The Default Gateway? That’s the IP address of the router itself on our local network, also within the same subnet.

Subnet masks: why care?

All this brings us to an even more relevant question: why should we care?

Normally, you don’t. There’s little reason for the average consumer to know about subnets, subnet masks, and routing. Networking is more than complex enough as it is. If you ever need it, you’ll either be told what network mask to type in to some configuration, it will default to the right thing, or a network engineer or technician will set it up for you.

With that pressure out of the way, subnets and subnet masks are all about routing — specifically, about making sure that the information you send from your computer makes it to the intended destination computer, and vice versa.

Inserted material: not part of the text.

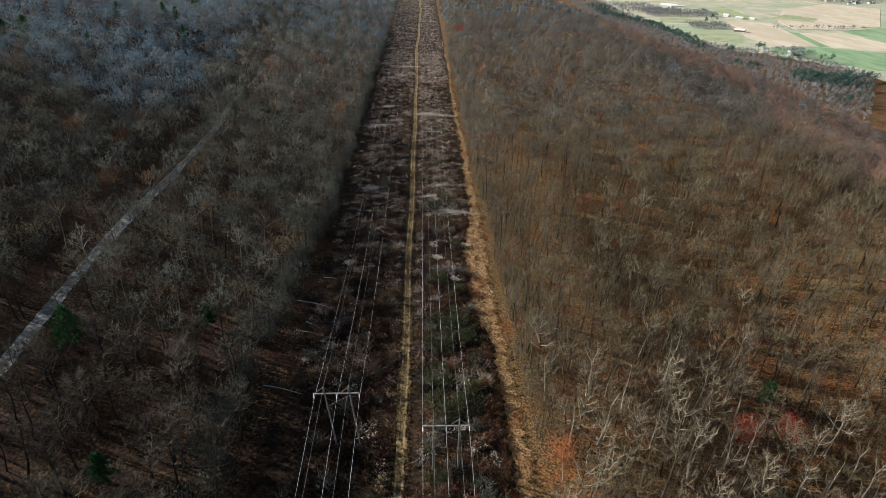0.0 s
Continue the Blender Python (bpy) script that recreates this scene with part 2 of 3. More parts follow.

When information flows across the internet, it flows through equipment called routers. Routers look at the IP address the information is destined for and decide the best way to get it there. A subnet is a quick way to know where the information belongs. For example, a packet from our example #1 to example #2 is on the same subnet, so a router can take advantage of that information to know that it’s local and not send the packet anywhere else. A packet from #1 to #3, however, is probably destined for a computer on a different subnet, and the router handling that packet will know to send it along a different path to get there.

To use our telephone analogy again, if I’m in Duvall making a call on my 788-xxxx telephone to another 788-xxxx telephone, then the phone equipment knows that it doesn’t have to try anywhere else; it all happens within the Duvall exchange. On the other hand, if I try to call a 483-xxxx number, then the 788 exchange needs to route my call to other equipment within my area code that knows how to find the 483 exchange.

As you can imagine, I’ve only scratched the surface here. Networking and the internet are incredibly complex.